Failure to communicate regarding specific hazards
Because land-based firefighting departments weren’t included in Coast Guard contingency plans, City of Norfolk firefighters were unaware of the risks inherent with maritime firefighting. They didn’t realize the specific risk associated with opening the door to the engine room, where all the water from ship-based firefighting efforts were contained along with the fire. Not only did the land-based firefighters not have the training they needed for a ship-based incident, they also weren’t told about the hazards by their Coast Guard counterparts.
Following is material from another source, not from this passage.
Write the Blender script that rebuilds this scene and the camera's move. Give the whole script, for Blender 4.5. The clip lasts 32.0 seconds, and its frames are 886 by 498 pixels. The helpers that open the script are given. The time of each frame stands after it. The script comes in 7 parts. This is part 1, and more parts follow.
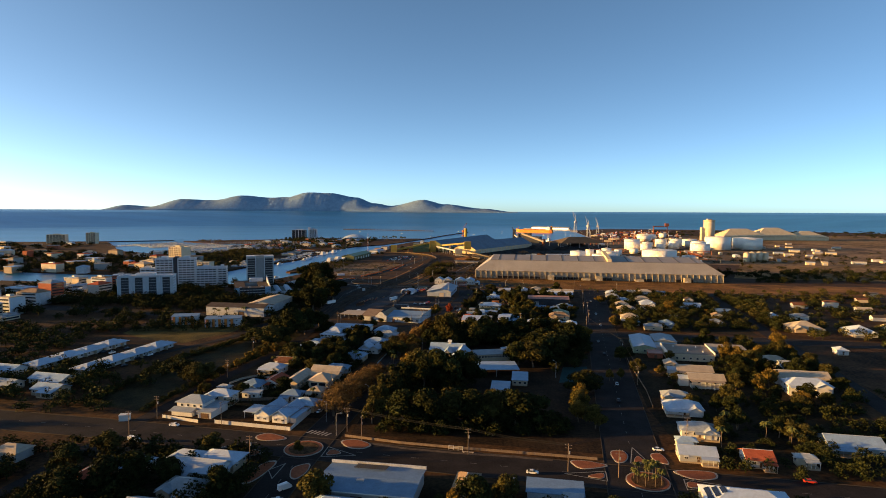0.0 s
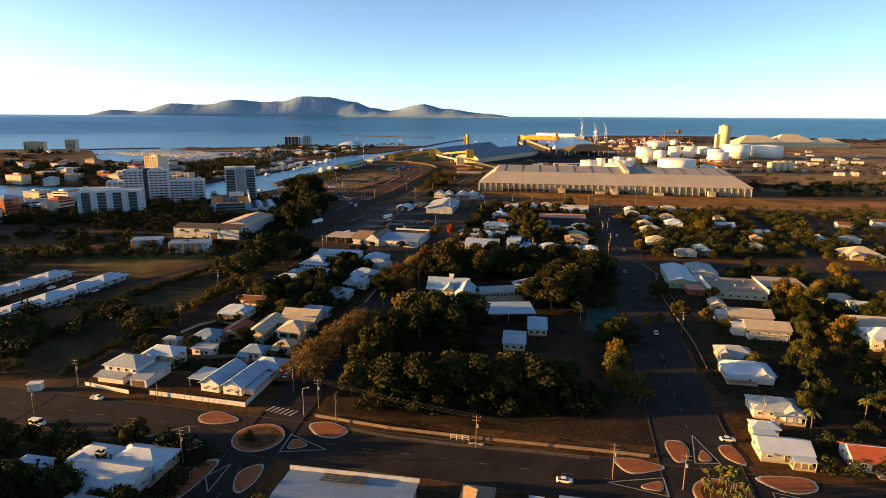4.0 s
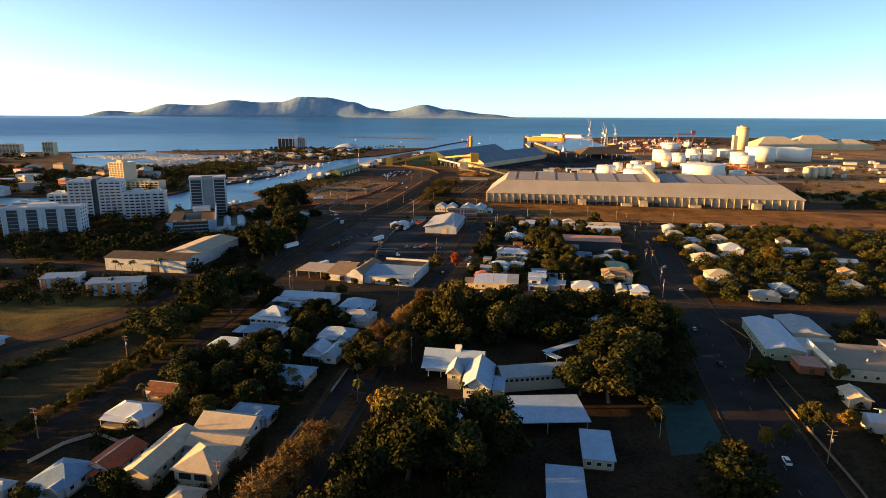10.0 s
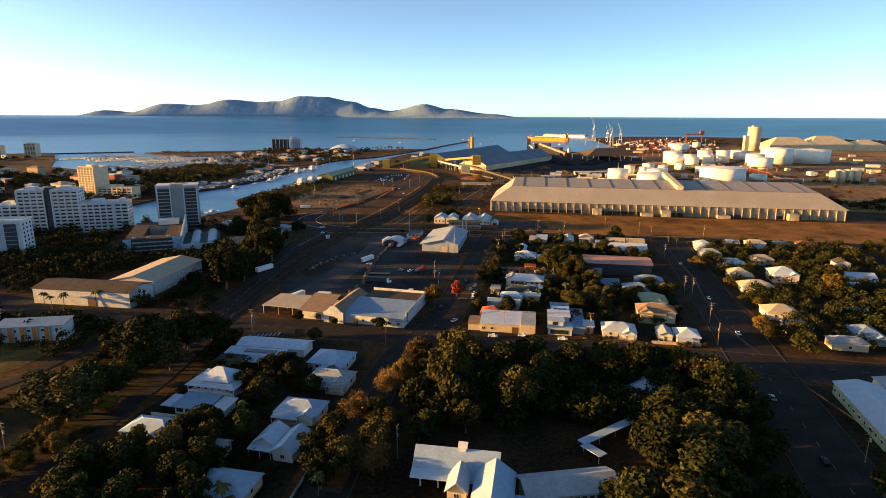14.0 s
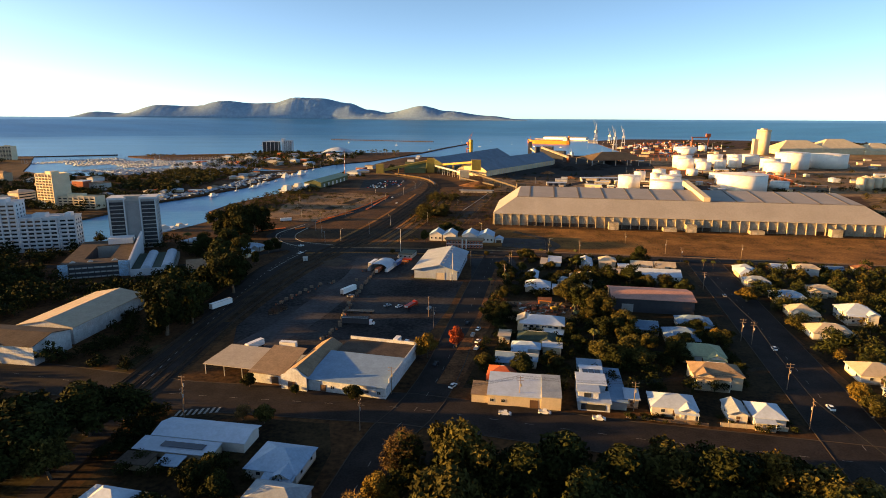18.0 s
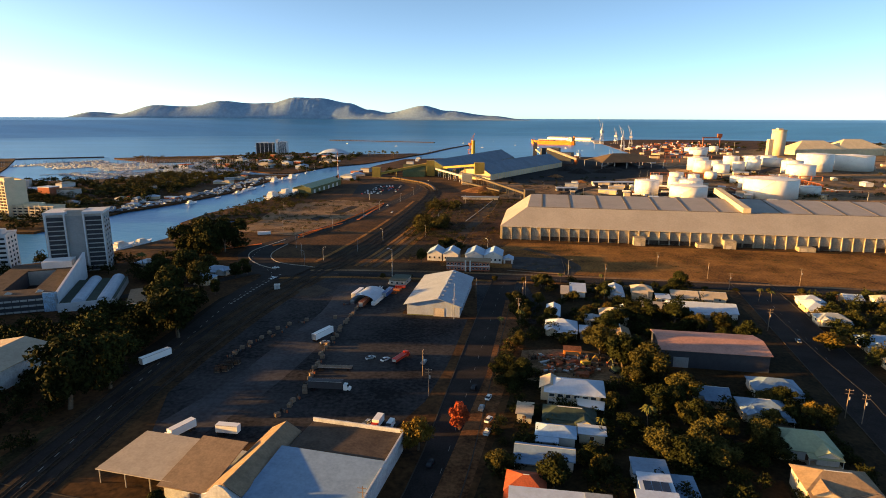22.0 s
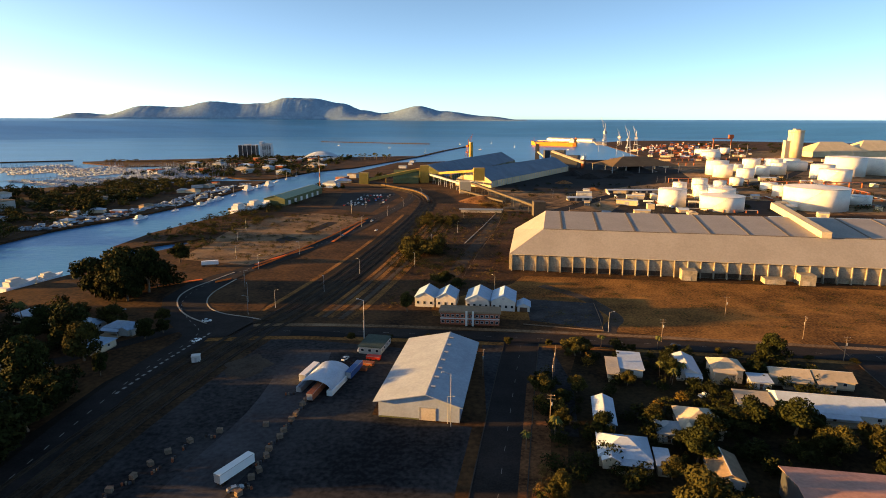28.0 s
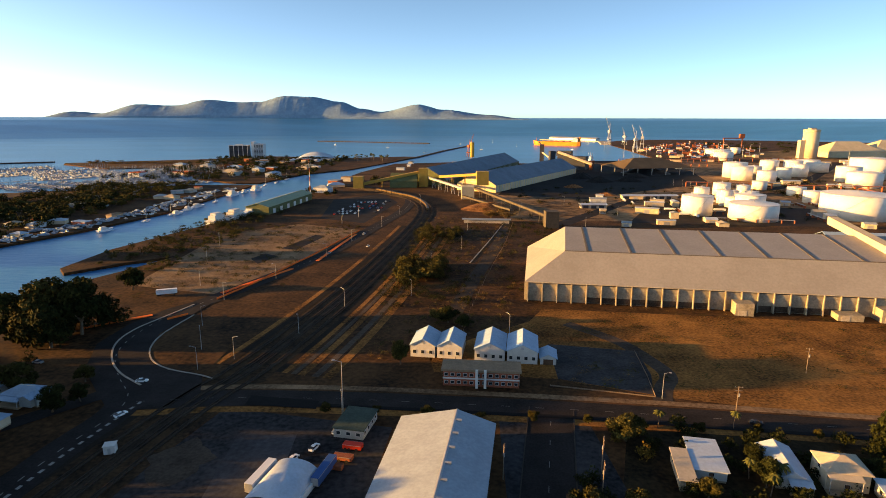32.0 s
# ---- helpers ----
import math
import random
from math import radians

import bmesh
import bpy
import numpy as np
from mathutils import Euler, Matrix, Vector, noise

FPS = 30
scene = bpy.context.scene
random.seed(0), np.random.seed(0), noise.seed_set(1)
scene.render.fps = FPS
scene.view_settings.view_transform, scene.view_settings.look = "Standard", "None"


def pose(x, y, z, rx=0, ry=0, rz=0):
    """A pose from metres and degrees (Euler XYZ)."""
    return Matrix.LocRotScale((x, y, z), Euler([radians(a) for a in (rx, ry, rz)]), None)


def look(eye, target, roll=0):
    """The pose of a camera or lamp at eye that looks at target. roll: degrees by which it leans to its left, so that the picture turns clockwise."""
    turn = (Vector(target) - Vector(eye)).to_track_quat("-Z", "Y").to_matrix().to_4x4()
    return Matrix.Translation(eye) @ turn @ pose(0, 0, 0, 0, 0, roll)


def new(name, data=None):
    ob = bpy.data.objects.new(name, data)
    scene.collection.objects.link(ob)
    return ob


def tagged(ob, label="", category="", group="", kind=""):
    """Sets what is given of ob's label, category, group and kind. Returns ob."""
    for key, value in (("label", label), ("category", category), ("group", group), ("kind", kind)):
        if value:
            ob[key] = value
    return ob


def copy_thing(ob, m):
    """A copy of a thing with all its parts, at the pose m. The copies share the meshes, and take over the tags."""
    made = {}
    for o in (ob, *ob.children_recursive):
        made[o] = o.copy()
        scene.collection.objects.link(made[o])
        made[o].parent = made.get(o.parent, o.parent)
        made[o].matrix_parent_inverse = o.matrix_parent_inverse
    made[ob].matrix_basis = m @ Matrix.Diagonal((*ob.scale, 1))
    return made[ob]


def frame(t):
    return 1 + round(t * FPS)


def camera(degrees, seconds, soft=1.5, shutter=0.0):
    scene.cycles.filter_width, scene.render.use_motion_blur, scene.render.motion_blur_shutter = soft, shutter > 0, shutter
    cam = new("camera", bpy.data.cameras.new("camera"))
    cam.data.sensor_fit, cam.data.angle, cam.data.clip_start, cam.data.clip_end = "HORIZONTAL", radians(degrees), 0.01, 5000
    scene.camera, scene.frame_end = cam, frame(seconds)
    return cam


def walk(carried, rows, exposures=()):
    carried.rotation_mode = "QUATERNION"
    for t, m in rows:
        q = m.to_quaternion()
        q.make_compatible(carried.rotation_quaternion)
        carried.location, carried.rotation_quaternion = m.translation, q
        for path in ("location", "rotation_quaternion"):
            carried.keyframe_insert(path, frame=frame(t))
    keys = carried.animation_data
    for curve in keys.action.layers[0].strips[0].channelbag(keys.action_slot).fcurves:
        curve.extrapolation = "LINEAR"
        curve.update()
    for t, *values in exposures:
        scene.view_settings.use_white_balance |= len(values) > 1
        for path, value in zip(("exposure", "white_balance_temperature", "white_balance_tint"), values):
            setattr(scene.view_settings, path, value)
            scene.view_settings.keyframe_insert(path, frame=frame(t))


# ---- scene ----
cam = camera(74.99, 32.0, soft=0.9)
PATH = [
    (0.0, pose(0.64, 0.00, 100.03, 86.258, -0.269, 0.359)),
    (0.5, pose(0.63, 8.89, 100.21, 84.898, -0.264, 0.382)),
    (1.0, pose(0.66, 17.77, 100.34, 84.062, -0.264, 0.367)),
    (1.5, pose(0.73, 26.63, 100.41, 80.753, -0.263, 0.325)),
    (2.0, pose(0.82, 35.50, 100.40, 77.099, -0.264, 0.265)),
    (2.5, pose(0.78, 44.40, 100.32, 77.106, -0.268, 0.269)),
    (3.0, pose(0.63, 53.33, 100.20, 77.141, -0.271, 0.340)),
    (3.5, pose(0.50, 62.31, 100.09, 77.076, -0.272, 0.388)),
    (5.5, pose(0.50, 98.42, 99.75, 77.060, -0.265, 0.573)),
    (6.0, pose(0.47, 107.25, 99.71, 77.100, -0.257, 0.581)),
    (7.0, pose(0.14, 124.49, 99.67, 77.125, -0.257, 0.563)),
    (8.0, pose(-0.21, 141.60, 99.58, 77.070, -0.255, 0.587)),
    (9.0, pose(-0.52, 158.76, 99.60, 77.104, -0.238, 0.578)),
    (10.0, pose(-0.78, 175.86, 99.74, 77.134, -0.218, 0.619)),
    (11.0, pose(-0.81, 192.83, 99.90, 77.063, -0.190, 0.678)),
    (12.0, pose(-0.76, 209.74, 100.08, 77.120, -0.191, 0.720)),
    (13.0, pose(-0.76, 226.88, 100.28, 77.159, -0.199, 0.750)),
    (14.0, pose(-0.81, 244.45, 100.54, 77.089, -0.206, 0.666)),
    (14.5, pose(-0.76, 253.27, 100.62, 77.160, -0.210, 0.606)),
    (16.5, pose(-0.36, 288.46, 100.77, 77.321, -0.293, 0.347)),
    (17.0, pose(-0.37, 297.26, 100.79, 77.367, -0.297, 0.363)),
    (18.0, pose(-0.59, 314.96, 100.83, 77.270, -0.291, 0.476)),
    (19.0, pose(-0.60, 332.73, 100.85, 77.290, -0.278, 0.513)),
    (20.0, pose(-0.72, 350.45, 100.73, 77.267, -0.287, 0.545)),
    (21.0, pose(-0.70, 368.45, 100.51, 77.269, -0.259, 0.586)),
    (22.0, pose(0.06, 387.16, 100.29, 77.279, -0.212, 0.621)),
    (23.0, pose(0.98, 406.29, 99.98, 77.172, -0.159, 0.613)),
    (24.0, pose(1.61, 425.27, 99.57, 77.261, -0.115, 0.572)),
    (25.0, pose(1.59, 443.67, 99.27, 77.296, -0.099, 0.588)),
    (25.5, pose(1.48, 452.50, 99.18, 77.282, -0.098, 0.581)),
    (27.5, pose(1.13, 486.62, 99.01, 77.392, -0.143, 0.288)),
    (28.0, pose(0.98, 494.97, 98.99, 77.356, -0.154, 0.265)),
    (29.0, pose(0.36, 511.36, 99.02, 77.397, -0.140, 0.333)),
    (30.0, pose(-0.29, 527.80, 99.26, 77.307, -0.124, 0.316)),
    (31.0, pose(-0.71, 544.55, 99.68, 77.266, -0.109, 0.327)),
    (32.0, pose(-0.74, 561.46, 100.15, 77.214, -0.120, 0.216)),
]
walk(cam, PATH, [(0.0, 1.70, 5900, -4), (1.0, 1.76, 5950, -4), (2.0, 2.12, 6450, -2), (3.0, 2.18, 6550, -2), (18.0, 2.18, 6550, -2), (32.0, 2.12, 6550, -2)])

# ---------------------------------------------------------------- light
SUN_EL, SUN_AZ = 5.9, 268.0          # azimuth clockwise from +y, where the sun stands
world = bpy.data.worlds.new("sky")
scene.world = world
world.use_nodes = True
wn = world.node_tree.nodes
sky = wn.new("ShaderNodeTexSky")
sky.sky_type = "NISHITA"
sky.sun_disc = False
sky.sun_elevation, sky.sun_rotation = radians(SUN_EL), radians(SUN_AZ)
sky.altitude, sky.air_density, sky.dust_density, sky.ozone_density = 50, 0.32, 0.5, 0.5
wn["Background"].inputs["Strength"].default_value = 0.086
world.node_tree.links.new(sky.outputs["Color"], wn["Background"].inputs["Color"])
sd = bpy.data.lights.new("sun", "SUN")
sd.energy, sd.angle, sd.color = 4.7, radians(0.6), (1.0, 0.49, 0.13)
sun = new("sun", sd)
az, el = radians(SUN_AZ), radians(SUN_EL)
sun.matrix_world = look((0, 0, 400), (-math.sin(az) * math.cos(el), -math.cos(az) * math.cos(el), 400 - math.sin(el)))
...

Importance of gathering and sharing vital information
To avoid future problems with joint firefighting efforts between the Coast Guard and City of Norfolk fire departments, the NTSB recommended that the Coast Guard use this incident and the findings in the NTSB report to improve its contingency plans related to fighting fires on passenger vessels.
The NTSB recommendations didn’t go into specific details, but considering the context of the report, the NTSB likely means that the Coast Guard should:
- make extra efforts to ensure communications equipment is compatible with that equipment used by land-based responders
- create procedures that ensure personnel with vital information get placed within the unified command structure, and
- communicate with land-based responders regarding the hazards associated with maritime-specific incident response.